Cassandra offers high availability for Write operations. However, it takes a long time to recover data from a failure. This is because Cassandra identifies all the data to recover, and then reads and writes the latest version of each data. Also since it responds to service requests while the added node is still in the process of data recovery, an incorrect read result may be returned. In addition, Rread Repair is executed twice when reading the data to recover. Although it provides hinted handoff for operation execution failure as well as for node failure, an incorrect result may be returned if the data to be recovered is read first. Therefore, if the consistency level is not raised, it cannot be used for the services that require read processing.
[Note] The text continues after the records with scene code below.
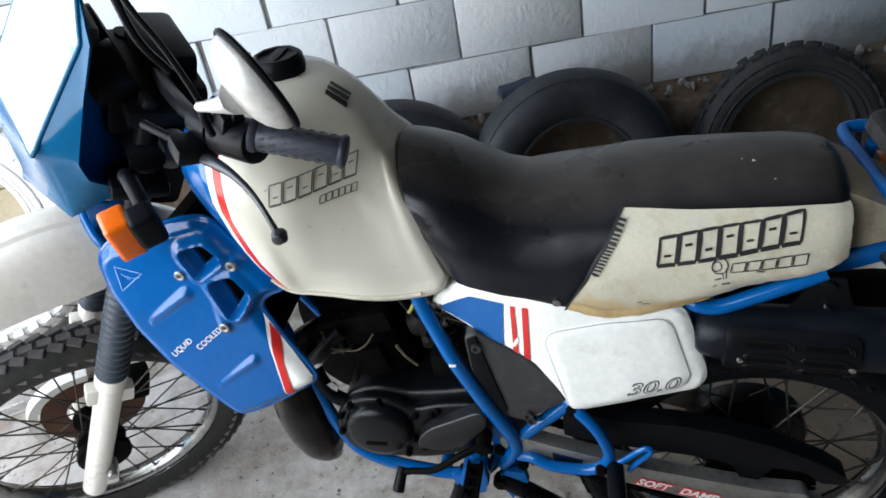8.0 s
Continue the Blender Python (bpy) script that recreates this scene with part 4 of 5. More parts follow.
part("number_plate", box(0.004, 0.124, 0.160, (0, 0, 0), 0.002, m=PLATE), plain("number_plate_grey", (0.085, 0.080, 0.078), 0.5, metal=0.3, dirt=(0.10, 0.06, 0.04), dirt_amount=0.6), mud, "bent grey metal number plate")
for k in range(2):
    part("plate_bar", box(0.002, 0.09, 0.030, (0, 0, 0), 0.0, m=PLATE @ Matrix.Translation((0.003, 0, 0.028 - 0.05 * k))), M_ink, mud)


def indicator_rear(s):
    st = part("rear_indicator", tube([(0.110, s * 0.088, 0.536), (0.116, s * 0.112, 0.530), (0.124, s * 0.138, 0.518), (0.136, s * 0.158, 0.510)], [0.011, 0.0095, 0.0085, 0.008]), plain("dark_grey_stalk", (0.005, 0.005, 0.006), 0.5, relief=0.1), bike, "round grey rear indicator with orange lens")
    at = Matrix.Translation((0.147, s * 0.168, 0.507)) @ Matrix.Rotation(radians(-90), 4, "Z") @ Matrix.Rotation(radians(4), 4, "X")
    part("indicator_body", lathe([(0, -0.026), (0.015, -0.026), (0.0175, -0.023), (0.0185, -0.010), (0.028, 0.006), (0.0305, 0.012), (0.0305, 0.020), (0.029, 0.024), (0, 0.025)], 20, at, close=False), plain("smoke_grey_plastic", (0.060, 0.060, 0.062), 0.5, var=0.15, relief=0.1), st, "grey plastic cup")
    part("indicator_lens", lathe([(0.0275, 0.023), (0.0295, 0.025), (0.028, 0.038), (0.020, 0.045), (0, 0.048)], 14, at, close=False), M_amber, st, "orange lens")
    return st


indicator_rear(-1)
indicator_rear(1)

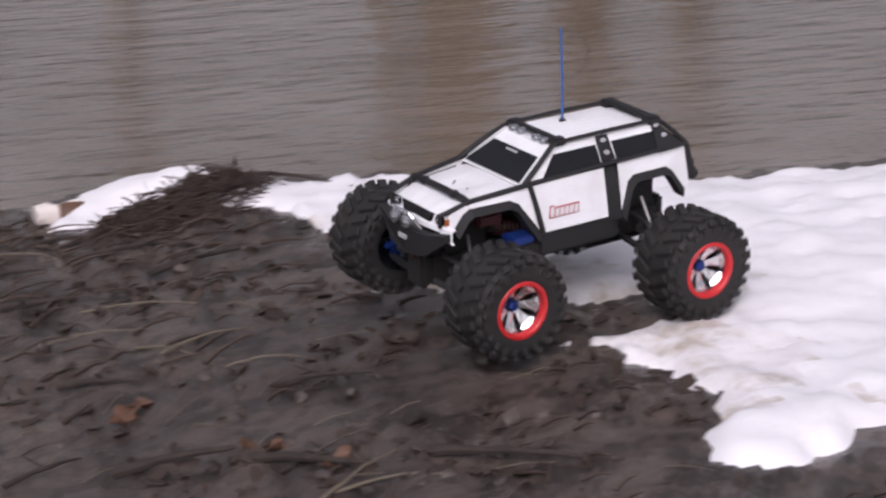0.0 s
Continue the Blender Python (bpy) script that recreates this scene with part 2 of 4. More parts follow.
# ---- the moving truck's way, which also gives the ruts in the snow ----
TRUCK_ROWS = [  # seconds, x, y, z, roll, pitch, heading
    (0.0, 1.063, 3.554, 0.070, -6.4, 2.1, 198.7),
    (0.5, 0.878, 3.533, 0.063, -6.6, 8.1, 195.1),
    (1.0, 0.580, 3.467, 0.029, -6.0, 12.6, 193.8),
    (1.5, 0.247, 3.394, -0.033, -6.4, 18.0, 193.2),
    (2.0, -0.038, 3.320, -0.048, -1.1, -1.1, 198.6),
    (2.5, -0.200, 3.337, -0.037, -1.3, -5.5, 195.0),
    (2.7, -0.272, 3.333, -0.034, -0.2, -6.8, 194.5),
    (3.8, -0.600, 3.290, -0.022, 0.4, 1.9, 197.8),
    (4.0, -0.674, 3.250, -0.010, 0.7, 1.5, 197.2),
    (4.5, -0.831, 3.267, -0.007, 1.2, -3.5, 198.2),
    (5.0, -1.000, 3.247, -0.004, 2.2, -5.2, 198.3),
    (5.5, -1.200, 3.172, -0.005, -0.7, -2.1, 204.5),
    (6.0, -1.403, 3.083, -0.004, 2.6, -3.7, 216.1),
    (6.2, -1.463, 3.038, 0.004, 2.6, -5.3, 221.6),
    (7.3, -1.757, 2.741, 0.036, 0.6, -10.8, 235.8),
    (7.5, -1.816, 2.745, 0.026, 0.8, -9.6, 240.0),
    (8.0, -1.914, 2.639, 0.012, 1.1, -2.8, 251.5),
    (8.5, -1.915, 2.422, 0.016, 0.7, 0.0, 269.3),
    (9.0, -1.838, 2.188, 0.010, -1.2, -2.4, 286.2),
    (9.5, -1.680, 1.996, -0.003, -2.4, 0.9, 302.9),
    (10.0, -1.408, 1.858, -0.018, -2.0, -0.3, 316.6),
]
STEER = [(0, 0), (1.5, 0), (2.0, 6), (2.3, 0), (2.5, -12), (2.7, -8), (3.8, 5), (4.5, 16), (5.0, 14), (6.0, 16), (7.5, 16), (8.0, 20), (8.5, 17), (9.0, 24), (9.5, 20), (10, 16)]
HEAVE = {  # how far each wheel stands above its rest place
    (1, 1): [(0, 0.007), (0.5, 0.0145), (1.0, 0.0165), (1.5, 0.038), (2.0, 0.031), (2.5, 0.016), (2.7, 0.012), (3.8, 0.004), (4.5, -0.0035), (5.0, -0.0015), (6.0, -0.013), (7.5, -0.020), (8.0, -0.0245), (8.5, -0.025), (9.0, -0.024), (9.5, -0.016), (10, -0.018)],
    (1, -1): [(0, 0.006), (1.0, 0.012), (1.5, 0.022), (2.0, 0.022), (2.7, 0.006), (4.0, 0.006), (6.2, 0.008), (8.5, 0.007), (9.0, 0.006), (9.5, -0.003), (10, -0.006)],
    (-1, 1): [(0, -0.0085), (2.0, -0.008), (2.5, -0.011), (4.5, -0.0095), (8.5, -0.009), (9.0, -0.004), (9.5, -0.004), (10, -0.007)],
    (-1, -1): [(0, -0.006), (8.5, -0.004), (9.0, 0.0), (9.5, 0.001), (10, -0.004)],
}
AXLE, FRONT_AXLE, TRACK, KINGPIN, RADIUS = 0.1725, 0.186, 0.170, 0.135, 0.0865


def glide(table, t):
    """A smooth curve through (time, value) pairs."""
    k = max(i for i in range(len(table) - 1) if table[i][0] <= t or i == 0)
    (t0, a), (t1, b) = table[k], table[k + 1]

    def slope(i):
        lo, hi = table[max(i - 1, 0)], table[min(i + 1, len(table) - 1)]
        return (hi[1] - lo[1]) / (hi[0] - lo[0])

    h = t1 - t0
    u = (t - t0) / h
    return (2 * u ** 3 - 3 * u ** 2 + 1) * a + (u ** 3 - 2 * u ** 2 + u) * h * slope(k) + (3 * u ** 2 - 2 * u ** 3) * b + (u ** 3 - u ** 2) * h * slope(k + 1)


def truck_at(t):
    return pose(*[glide([(r[0], r[k]) for r in TRUCK_ROWS], t) for k in range(1, 7)])


def wheel_local(sx, sy, t, spin=0.0):
    """A wheel in the truck's space: the front ones turn about their kingpins."""
    steer = lerp(STEER, t) if sx > 0 else 0.0
    hub = pose(sx * ((FRONT_AXLE if sy > 0 else FRONT_AXLE - 0.008) if sx > 0 else AXLE), sy * KINGPIN, RADIUS + lerp(HEAVE[(sx, sy)], t), 0, 0, steer)
    return hub @ pose(0, sy * (TRACK - KINGPIN + (0.004 if sx < 0 else 0.0)), 0, 0, spin, 0)


def wheel_track(sx, sy):
    """Where a wheel meets the ground, time by time."""
    out = []
    for k in range(101):
        t = k * 0.1
        c = (truck_at(t) @ wheel_local(sx, sy, t)).translation
        out.append((t, c.x, c.y, c.z - RADIUS))
    return out


TRACKS = {k: wheel_track(*k) for k in HEAVE}

# ---- lie of the land ----
WATER_Z = -0.085
LIE = [(-60, 0.3), (-5, 0.02), (-1.9, -0.012), (-1.4, -0.022), (-0.9, -0.054), (-0.4, -0.050), (0.0, -0.062), (0.3, -0.038), (0.75, 0.022), (1.1, 0.040), (1.5, 0.036), (3, 0.04), (60, 0.3)]
SHORE = [(-60, 9), (-5, 5.4), (-3, 5.2), (-2, 5.02), (-1.2, 5.10), (-1.05, 5.2), (-0.9, 5.75), (-0.75, 7.6), (-0.35, 7.9), (-0.12, 6.9), (0.08, 5.9), (0.3, 5.3), (0.4, 5.25), (0.7, 5.45), (1.1, 5.28), (1.7, 4.95), (2.2, 4.9), (60, 9)]


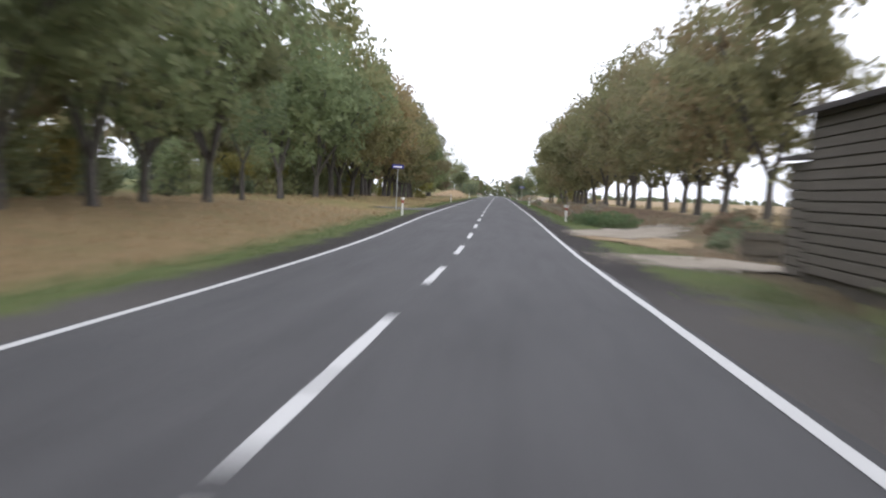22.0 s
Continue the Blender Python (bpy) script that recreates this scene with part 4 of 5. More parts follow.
# ---- houses outside the bend ----
def house(name, label, length, depth, eave, ridge, wall, roof, windows, chimney=True):
    """Gabled house; the ridge runs along x. Parts: walls, gables, roof slopes, windows, chimney."""
    root = thing(name, label, "house")
    L, D = length / 2, depth / 2
    bm = slab(bmesh.new(), [(-D, -0.4), (D, -0.4), (D, eave), (0, ridge), (-D, eave)], -L, L, 0)
    body = part("wall", bm, wall, root)
    for sy in (-1, 1):
        dy, dz = D + 0.45, (ridge - eave) / D * 0.45
        pts = [(sy * dy, eave - dz), (0, ridge), (0, ridge + 0.16), (sy * dy, eave - dz + 0.16)]
        rf = part("roof_slope", slab(bmesh.new(), pts, -L - 0.4, L + 0.4, 0), roof, root)
        run = math.hypot(dy, ridge - eave + dz)
        rows_n = int(run / 0.42)
        for k in range(rows_n):                   # courses of tiles as stepped battens
            f0 = (k + 0.1) / rows_n
            y = sy * dy * (1 - f0)
            z = eave - dz + 0.16 + (ridge - eave + dz) * f0
            part("tile_course", box(bmesh.new(), (-L - 0.4, y - 0.03, z - 0.01), (L + 0.4, y + 0.03, z + 0.035)), roof, rf)
    for x, y, z, w, h, face in windows:
        win = part("window", box(bmesh.new(), *(((x - w / 2, y - 0.03, z), (x + w / 2, y + 0.03, z + h)) if face == "y" else ((x - 0.03, y - w / 2, z), (x + 0.03, y + w / 2, z + h)))), GLASS, root)
        t = 0.07
        bm = bmesh.new()
        for a, b, c, d in ((-w / 2 - t, 0 - t, w / 2 + t, 0), (-w / 2 - t, h, w / 2 + t, h + t), (-w / 2 - t, 0, -w / 2, h), (w / 2, 0, w / 2 + t, h), (-0.03, 0, 0.03, h)):
            if face == "y":
                box(bm, (x + a, y - 0.045, z + b), (x + c, y + 0.045, z + d))
            else:
                box(bm, (x - 0.045, y + a, z + b), (x + 0.045, y + c, z + d))
        part("frame", bm, WHITE, win)
    if chimney:
        ch = part("chimney", box(bmesh.new(), (L * 0.35 - 0.35, -0.8, ridge - 1.2), (L * 0.35 + 0.35, -0.1, ridge + 1.0), 0.02), BRICK, root, "brown brick chimney")
        part("cap", box(bmesh.new(), (L * 0.35 - 0.42, -0.87, ridge + 1.0), (L * 0.35 + 0.42, -0.03, ridge + 1.1), 0.01), CONCRETE, ch)
    return root


h1 = house("yellow_house", "yellow plastered house with a red tiled gable roof", 9.0, 8.5, 3.3, 7.0, PLASTER, TILE,
           [(-4.5, -1.8, 0.9, 1.1, 1.4, "x"), (-4.5, 1.6, 0.9, 1.1, 1.4, "x"), (-4.5, 0.0, 4.3, 1.0, 1.2, "x"), (-2.2, -4.25, 0.9, 1.2, 1.4, "y"), (1.8, -4.25, 0.9, 1.2, 1.4, "y"), (-2.2, 4.25, 0.9, 1.2, 1.4, "y"), (1.8, 4.25, 0.9, 1.2, 1.4, "y")])
h1.matrix_world = spot(588, 23.5, 0, 100)
h2 = house("brown_house", "house with dark tiled gable roof behind the hedge", 11.0, 9.0, 3.2, 7.4, BRICK, DARKTILE,
           [(-3, -4.5, 1.0, 1.2, 1.4, "y"), (0, -4.5, 1.0, 1.2, 1.4, "y"), (3, -4.5, 1.0, 1.2, 1.4, "y"), (-5.5, 0, 4.4, 1.0, 1.2, "x")])
h2.matrix_world = spot(624, 27.5, 0, 20)


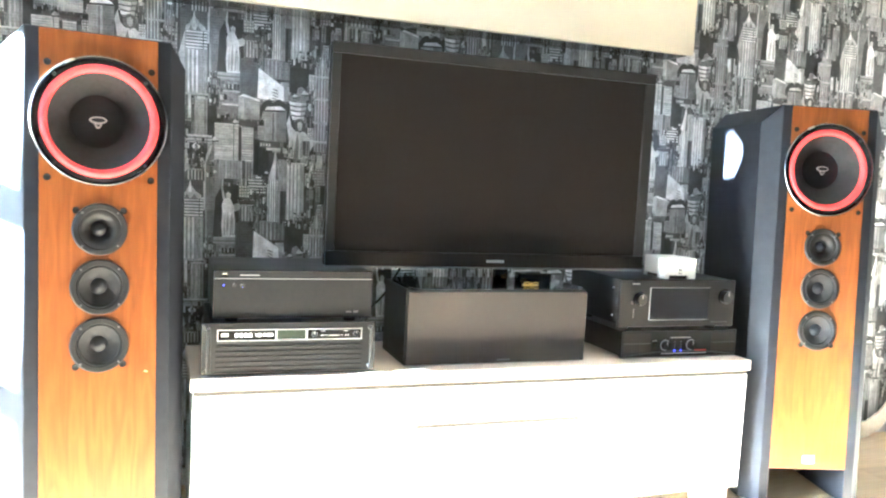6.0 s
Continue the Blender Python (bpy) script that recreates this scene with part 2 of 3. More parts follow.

Because of its configuration, HBase has many factors that may cause a failure. However, while Cassandra has to recover data during a failure, HBase does not need to recover data unless a failure occurs in the HDFS. This gives HBase a short downtime. The downtime during an HDFS failure is not that long either. The read performance may be hit while recovering data, but the data consistency is maintained. In this way, higher availability is offered if the SPoF part can become redundant.
MongoDB provides automatic failover and has a short downtime. However, its asynchronous replication method may cause data loss after a failover.
Thus, before choosing the database solution that will suit your purpose, you should consider these characteristics of each product.For reference, CUBRID RDBMS provides synchronous High-Availability for data consistency which results in no data loss, though it lacks the performance of NoSQL solutions.